Information supplied »

◆ ◆ ◆ ◆

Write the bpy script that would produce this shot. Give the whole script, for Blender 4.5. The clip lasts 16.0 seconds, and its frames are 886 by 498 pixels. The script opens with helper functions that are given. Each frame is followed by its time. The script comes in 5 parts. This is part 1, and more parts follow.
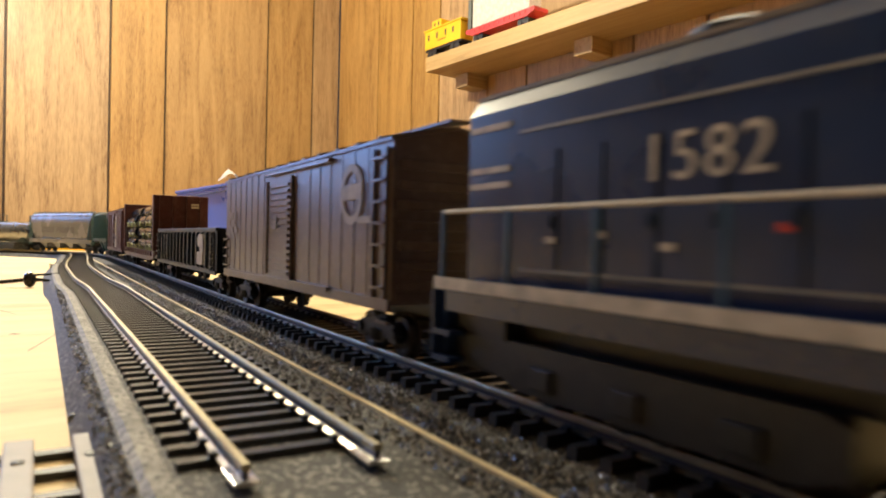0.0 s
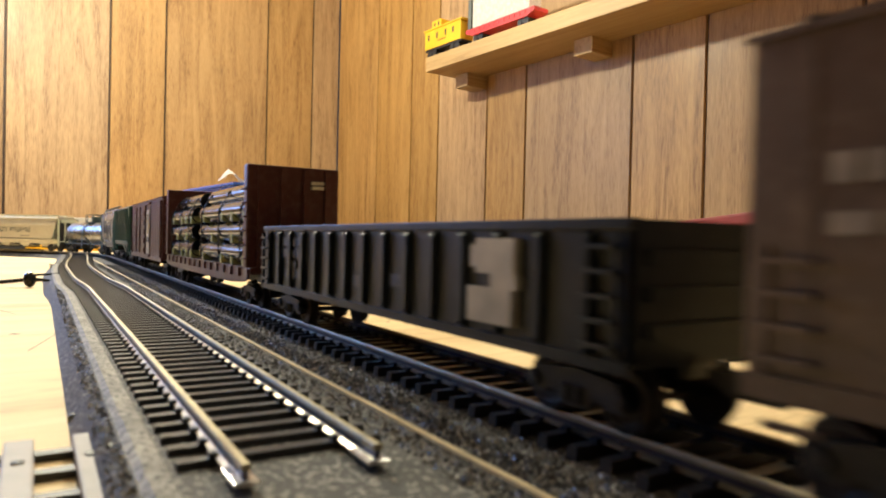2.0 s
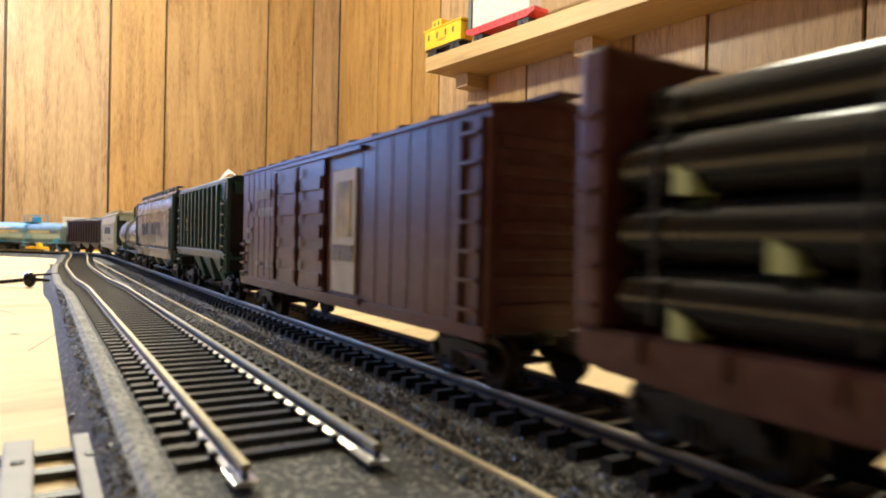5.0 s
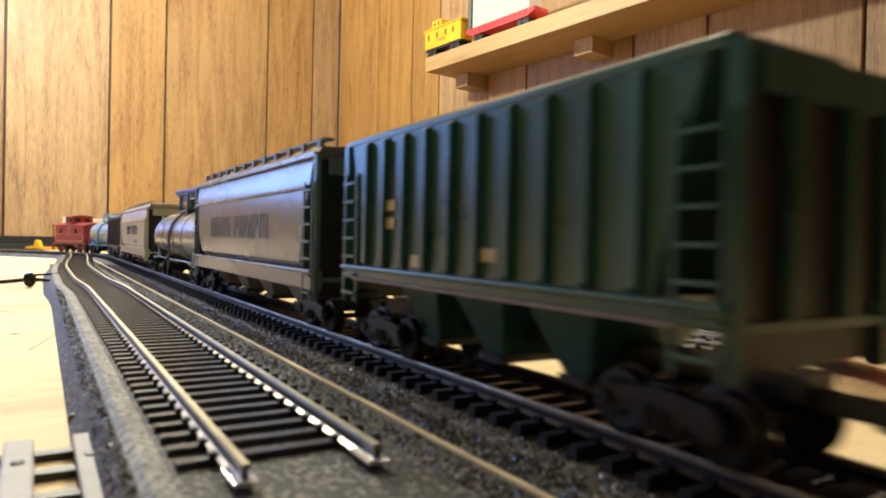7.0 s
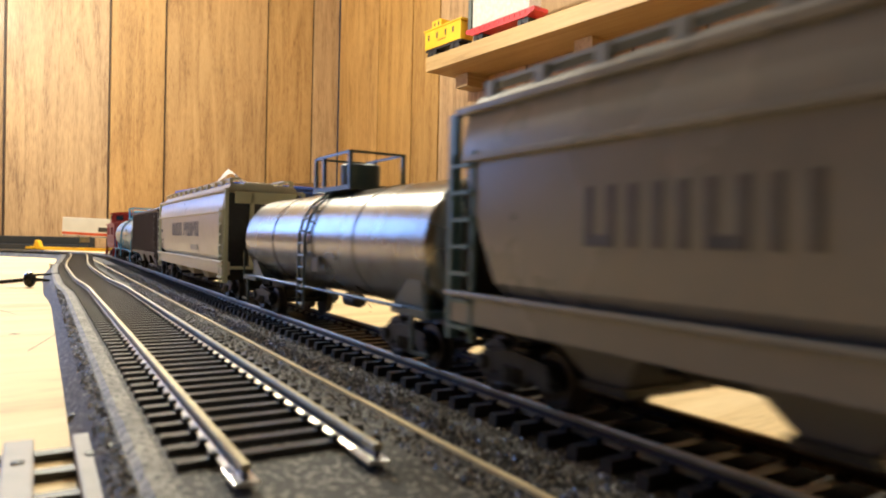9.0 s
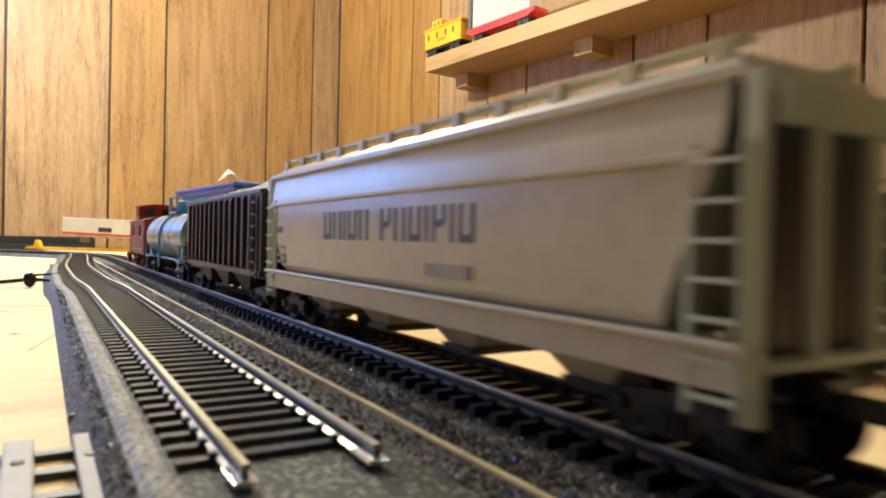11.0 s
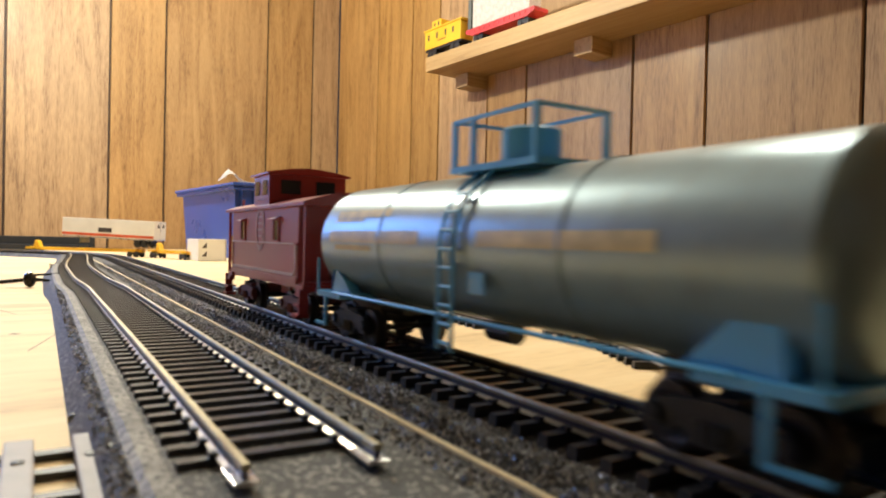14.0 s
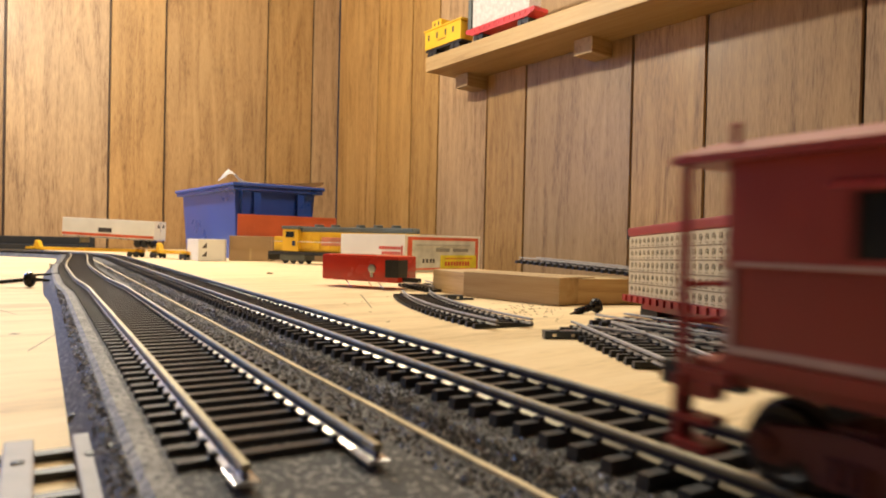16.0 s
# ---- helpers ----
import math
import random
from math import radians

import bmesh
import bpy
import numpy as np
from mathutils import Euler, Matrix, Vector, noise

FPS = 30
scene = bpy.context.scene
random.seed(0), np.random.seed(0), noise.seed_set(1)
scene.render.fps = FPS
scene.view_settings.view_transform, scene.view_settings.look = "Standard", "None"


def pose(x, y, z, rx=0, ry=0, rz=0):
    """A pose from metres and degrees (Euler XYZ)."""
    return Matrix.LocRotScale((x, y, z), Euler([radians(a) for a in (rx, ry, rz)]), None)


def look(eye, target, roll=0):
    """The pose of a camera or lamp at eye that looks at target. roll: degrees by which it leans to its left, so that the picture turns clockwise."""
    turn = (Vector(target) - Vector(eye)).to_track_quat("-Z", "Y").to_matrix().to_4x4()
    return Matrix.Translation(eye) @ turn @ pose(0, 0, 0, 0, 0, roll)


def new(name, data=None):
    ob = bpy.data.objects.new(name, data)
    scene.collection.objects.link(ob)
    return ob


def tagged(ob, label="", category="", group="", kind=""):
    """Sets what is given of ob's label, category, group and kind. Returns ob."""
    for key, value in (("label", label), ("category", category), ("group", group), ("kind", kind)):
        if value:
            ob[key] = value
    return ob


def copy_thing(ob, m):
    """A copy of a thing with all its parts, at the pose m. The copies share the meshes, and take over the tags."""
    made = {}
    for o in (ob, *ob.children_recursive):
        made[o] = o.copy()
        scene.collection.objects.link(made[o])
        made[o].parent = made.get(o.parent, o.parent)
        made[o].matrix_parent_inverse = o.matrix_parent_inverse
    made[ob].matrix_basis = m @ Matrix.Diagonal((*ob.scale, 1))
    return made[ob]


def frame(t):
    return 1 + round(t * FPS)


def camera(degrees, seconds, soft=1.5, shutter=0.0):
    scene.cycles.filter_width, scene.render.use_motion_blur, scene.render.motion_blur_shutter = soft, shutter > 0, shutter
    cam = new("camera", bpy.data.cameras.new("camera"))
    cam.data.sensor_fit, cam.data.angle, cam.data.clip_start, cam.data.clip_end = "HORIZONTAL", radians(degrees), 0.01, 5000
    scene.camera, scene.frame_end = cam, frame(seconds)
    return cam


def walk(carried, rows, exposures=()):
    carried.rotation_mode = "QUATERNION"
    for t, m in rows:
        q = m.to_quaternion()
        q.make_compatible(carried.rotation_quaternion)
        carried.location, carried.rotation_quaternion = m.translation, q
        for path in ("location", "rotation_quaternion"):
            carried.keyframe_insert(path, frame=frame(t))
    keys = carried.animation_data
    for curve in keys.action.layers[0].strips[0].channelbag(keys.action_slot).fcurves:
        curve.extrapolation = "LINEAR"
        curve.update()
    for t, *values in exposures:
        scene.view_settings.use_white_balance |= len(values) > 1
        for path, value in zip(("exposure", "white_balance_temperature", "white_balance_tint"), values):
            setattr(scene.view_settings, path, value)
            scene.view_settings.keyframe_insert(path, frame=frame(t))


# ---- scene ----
cam = camera(66.756, 16.0, 1.9, 0.6)
cam.data.dof.use_dof, cam.data.dof.focus_distance, cam.data.dof.aperture_fstop = True, 0.5, 34.0
EYE = (0.0, 0.0, 0.037)
VIEW = look(EYE, (0.0, 1.0, 0.037 - math.tan(radians(0.674))), 1.289)
walk(cam, [(0.0, VIEW), (16.0, VIEW)], exposures=[(0.0, 0.33, 6850, 5), (2.0, 0.34, 6350, 3), (4.2, 0.34, 6200, 3), (7.0, 0.35, 6050, 3), (9.2, 0.32, 6200, 5), (12.5, 0.26, 5850, 6), (14.0, 0.20, 6050, 6), (16.0, 0.04, 6350, 10)])

# ---- light ----
world = bpy.data.worlds.new("world")
scene.world = world
world.use_nodes = True
world.node_tree.nodes["Background"].inputs[0].default_value = (0.5, 0.6, 0.8, 1)
world.node_tree.nodes["Background"].inputs[1].default_value = 0.05


def area_lamp(name, eye, target, sx, sy, watts, colour):
    data = bpy.data.lights.new(name, "AREA")
    data.shape, data.size, data.size_y = "RECTANGLE", sx, sy
    data.energy, data.color = watts, colour
    ob = new(name, data)
    ob.matrix_world = look(eye, target)
    return ob


# a warm hanging bulb over the far end of the line, and a cool window in the far wall
bulb = bpy.data.lights.new("hanging_bulb_light", "POINT")
bulb.energy, bulb.color, bulb.shadow_soft_size = 26, (1.0, 0.92, 0.75), 0.03
new("hanging_bulb_light", bulb).matrix_world = pose(-0.61, 1.015, 0.69)
# two unseen fills added, for the far wall and the right of the table
area_lamp("wall_fill_light", (-0.98, 1.22, 1.40), (-0.72, 1.02, 0.0), 0.4, 0.4, 4.5, (1.0, 0.88, 0.68))
area_lamp("table_fill_light", (0.22, 0.76, 1.02), (0.16, 0.62, 0.0), 0.3, 0.3, 8.0, (1.0, 0.91, 0.72))
area_lamp("window_light", (-1.352, 1.242, 0.44), (-0.75, 0.44, 0.37), 0.56, 0.44, 6.0, (0.20, 0.42, 1.0))

# ---- materials ----
MATS = {}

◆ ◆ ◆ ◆

Output exactly the span of lines from the top of the listing through the line holding "return Matrix.LocRotScale((x, y, z), Euler([radians(a)", and leave every picture out.

Exercise output »
Write the bpy script that would produce this shot. Give the whole script, for Blender 4.5. The clip lasts 16.0 seconds, and its frames are 886 by 498 pixels. The script opens with helper functions that are given. Each frame is followed by its time. The script comes in 5 parts. This is part 1, and more parts follow.
0.0 s
2.0 s
5.0 s
7.0 s
9.0 s
11.0 s
14.0 s
16.0 s
# ---- helpers ----
import math
import random
from math import radians

import bmesh
import bpy
import numpy as np
from mathutils import Euler, Matrix, Vector, noise

FPS = 30
scene = bpy.context.scene
random.seed(0), np.random.seed(0), noise.seed_set(1)
scene.render.fps = FPS
scene.view_settings.view_transform, scene.view_settings.look = "Standard", "None"


def pose(x, y, z, rx=0, ry=0, rz=0):
    """A pose from metres and degrees (Euler XYZ)."""
    return Matrix.LocRotScale((x, y, z), Euler([radians(a) for a in (rx, ry, rz)]), None)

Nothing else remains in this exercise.